### Data section
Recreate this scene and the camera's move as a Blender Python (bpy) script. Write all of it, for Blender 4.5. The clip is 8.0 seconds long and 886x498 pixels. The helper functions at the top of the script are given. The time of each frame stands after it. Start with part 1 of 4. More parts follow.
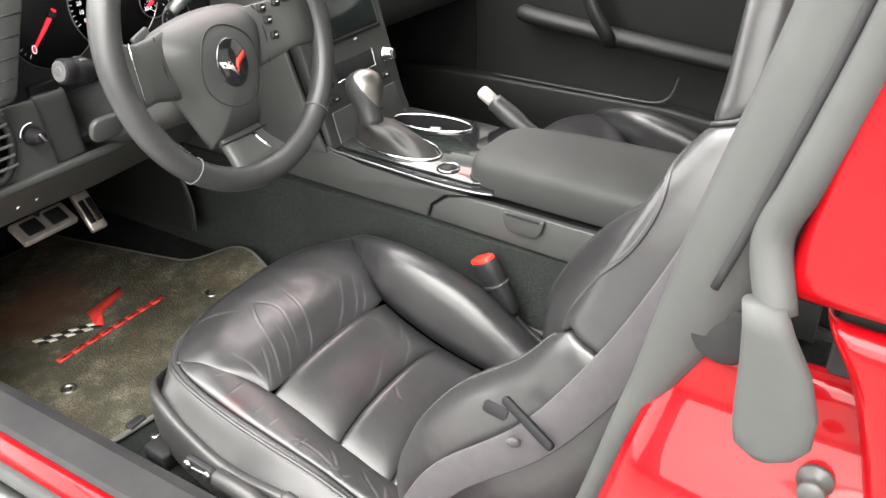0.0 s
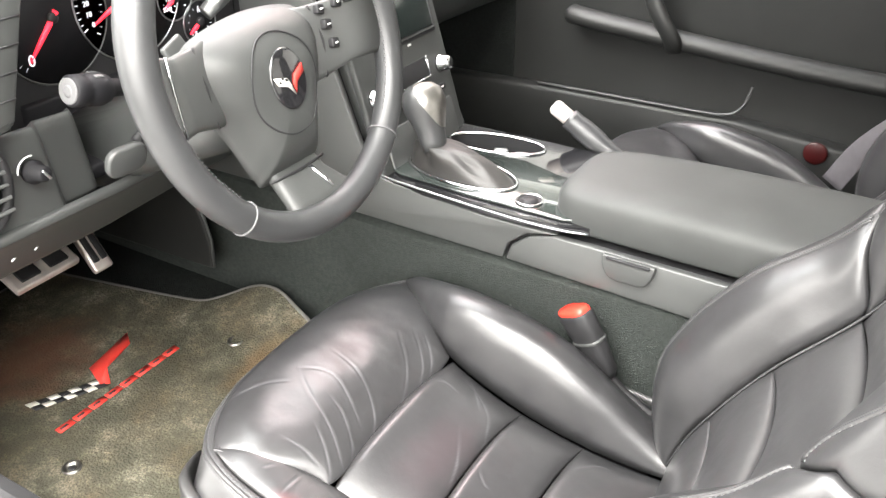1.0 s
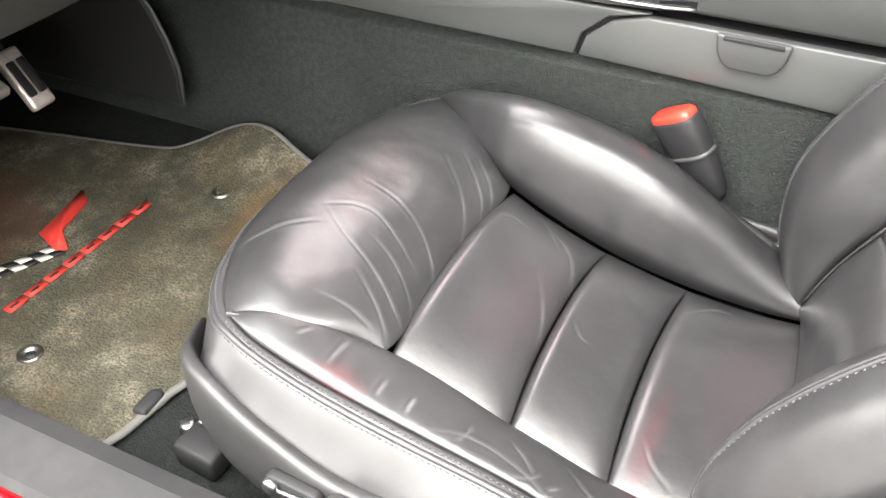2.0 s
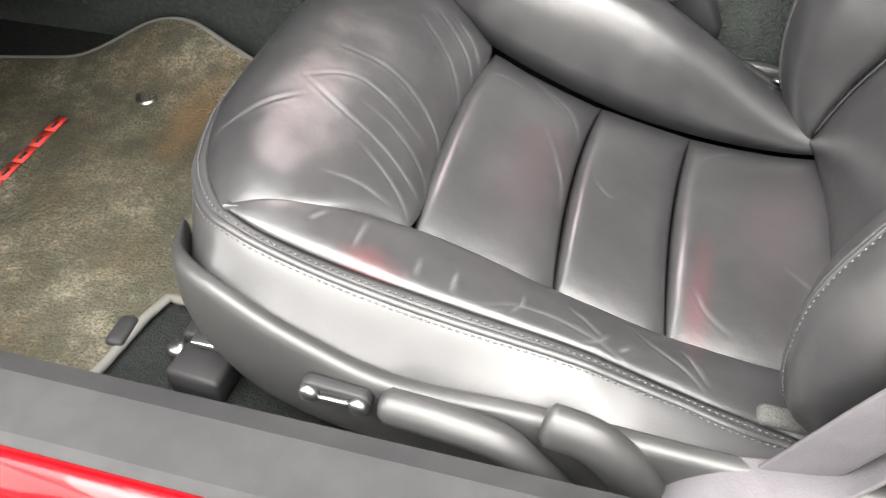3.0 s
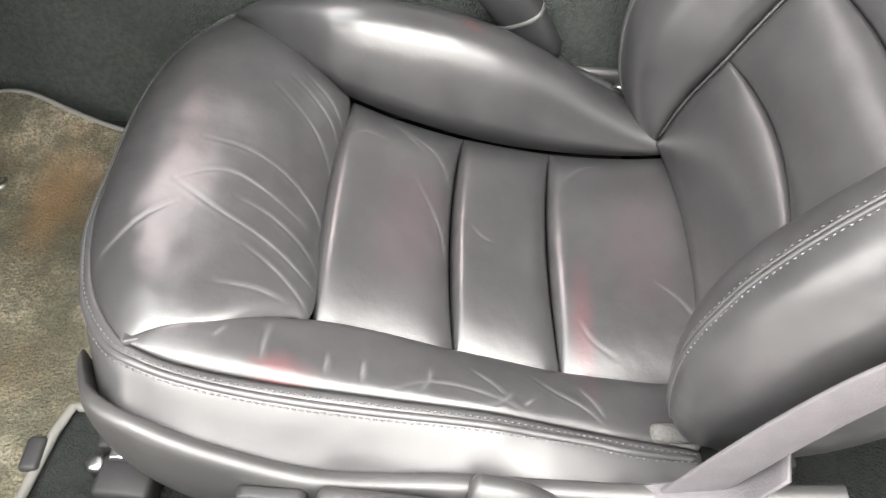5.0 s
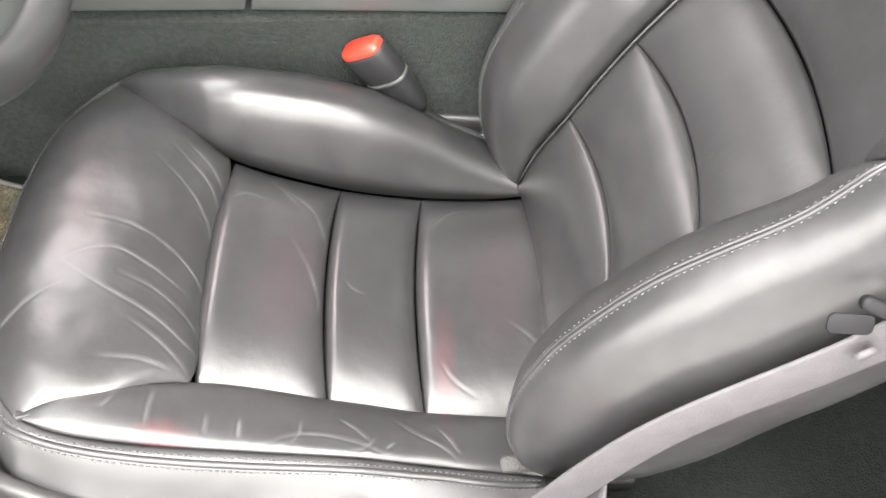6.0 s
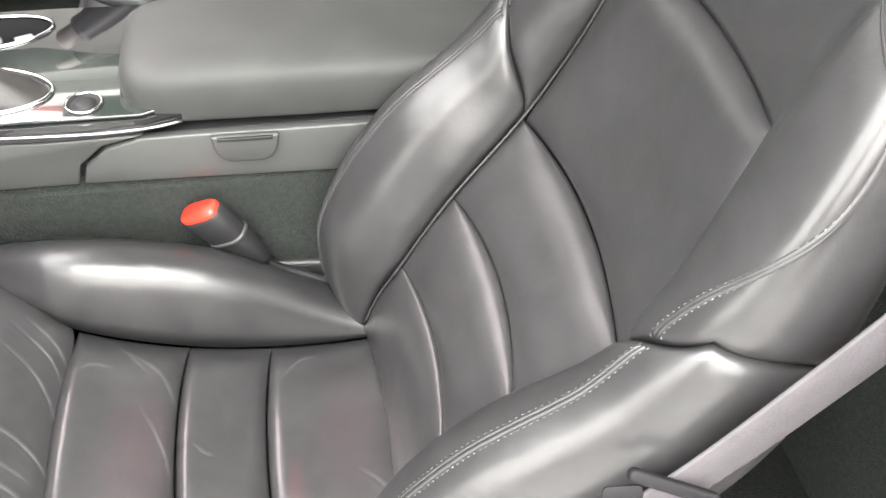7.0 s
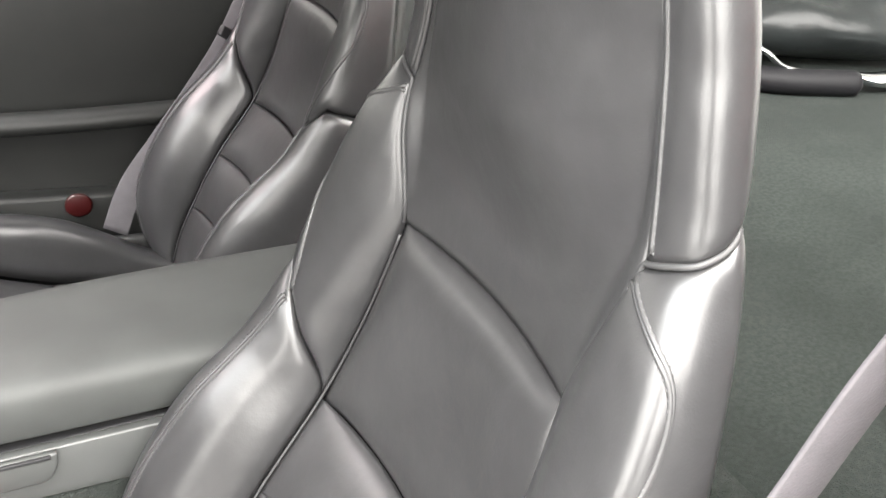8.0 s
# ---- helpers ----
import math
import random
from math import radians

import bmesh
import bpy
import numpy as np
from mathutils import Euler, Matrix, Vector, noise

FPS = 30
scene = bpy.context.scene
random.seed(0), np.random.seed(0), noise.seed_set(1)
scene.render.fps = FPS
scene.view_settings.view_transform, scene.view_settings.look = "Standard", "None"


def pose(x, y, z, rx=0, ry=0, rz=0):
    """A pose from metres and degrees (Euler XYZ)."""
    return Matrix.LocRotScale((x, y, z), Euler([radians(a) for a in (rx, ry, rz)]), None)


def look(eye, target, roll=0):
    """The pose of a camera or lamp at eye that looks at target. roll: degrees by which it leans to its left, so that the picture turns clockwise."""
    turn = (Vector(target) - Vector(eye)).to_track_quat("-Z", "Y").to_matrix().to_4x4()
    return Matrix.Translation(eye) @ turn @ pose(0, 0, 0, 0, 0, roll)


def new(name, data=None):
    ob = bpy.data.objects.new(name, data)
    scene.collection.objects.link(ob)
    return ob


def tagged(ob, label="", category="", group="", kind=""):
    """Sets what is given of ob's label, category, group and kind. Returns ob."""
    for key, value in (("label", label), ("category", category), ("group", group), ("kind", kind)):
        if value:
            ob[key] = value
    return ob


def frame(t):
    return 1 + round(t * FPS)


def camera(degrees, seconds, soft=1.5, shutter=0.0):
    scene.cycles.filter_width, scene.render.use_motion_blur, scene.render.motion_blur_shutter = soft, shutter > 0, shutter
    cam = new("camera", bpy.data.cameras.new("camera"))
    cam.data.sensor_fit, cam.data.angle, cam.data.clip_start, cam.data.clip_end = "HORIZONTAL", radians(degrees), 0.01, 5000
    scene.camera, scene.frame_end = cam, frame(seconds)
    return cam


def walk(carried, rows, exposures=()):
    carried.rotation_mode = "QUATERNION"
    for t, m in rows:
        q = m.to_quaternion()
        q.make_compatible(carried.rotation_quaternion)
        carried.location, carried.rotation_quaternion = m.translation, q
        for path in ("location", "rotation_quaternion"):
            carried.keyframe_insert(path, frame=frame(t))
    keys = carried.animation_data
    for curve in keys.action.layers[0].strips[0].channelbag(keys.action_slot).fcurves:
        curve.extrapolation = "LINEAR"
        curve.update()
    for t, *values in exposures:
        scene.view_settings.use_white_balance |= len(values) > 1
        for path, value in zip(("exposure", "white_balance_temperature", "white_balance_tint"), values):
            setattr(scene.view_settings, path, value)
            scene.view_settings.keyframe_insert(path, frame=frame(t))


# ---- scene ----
cam = camera(54.3, 8.0)
PATH = [
    (0, (0.377, -0.847, 1.134), (-0.539, 0.611, 0.117), -0.6),
    (0.5, (0.235, -0.797, 1.12), (-0.655, 0.676, 0.101), -0.3),
    (1, (0.133, -0.721, 1.075), (-0.739, 0.763, 0.056), -0.1),
    (1.5, (0.046, -0.618, 0.963), (-0.807, 0.843, -0.103), -0.2),
    (2, (-0.063, -0.619, 0.861), (-0.765, 0.786, -0.377), -0.8),
    (2.2, (-0.101, -0.635, 0.824), (-0.722, 0.766, -0.461), -0.9),
    (3.3, (-0.202, -0.621, 0.772), (-0.551, 0.771, -0.622), -0.8),
    (3.5, (-0.214, -0.604, 0.781), (-0.528, 0.781, -0.627), -0.8),
    (4, (-0.244, -0.576, 0.813), (-0.452, 0.79, -0.634), -0.1),
    (4.2, (-0.252, -0.563, 0.833), (-0.421, 0.789, -0.63), -0.1),
    (5.3, (-0.188, -0.572, 0.909), (-0.232, 0.736, -0.603), -1.3),
    (5.5, (-0.175, -0.57, 0.939), (-0.178, 0.727, -0.584), -0.4),
    (6, (-0.133, -0.566, 0.987), (-0.1, 0.71, -0.553), -0.4),
    (6.5, (-0.104, -0.562, 1.027), (0.012, 0.726, -0.498), 1.3),
    (7, (-0.071, -0.542, 1.074), (0.208, 0.833, -0.352), 2.3),
    (7.5, (-0.054, -0.521, 1.092), (0.5, 0.993, -0.091), 2.5),
    (8, (-0.052, -0.506, 1.106), (0.72, 1.041, 0.101), 2.8),
]
EXPOSURES = [(0, -0.62), (0.5, 0.02), (1, 0.32), (2, 0.14), (3.5, -0.12), (5.5, 0.08), (6.5, 0.1), (7.2, 0.02), (8, 0.22)]
walk(cam, [(t, look(eye, target, roll)) for t, eye, target, roll in PATH], exposures=EXPOSURES)

# ---------------------------------------------------------------- light
world = bpy.data.worlds.new("world")
scene.world = world
world.use_nodes = True
world.node_tree.nodes["Background"].inputs[0].default_value = (0.9, 0.95, 1.0, 1)
world.node_tree.nodes["Background"].inputs[1].default_value = 0.25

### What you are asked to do
Only the number is wanted: how many lines above include the word "noise"?

### Exercise response
2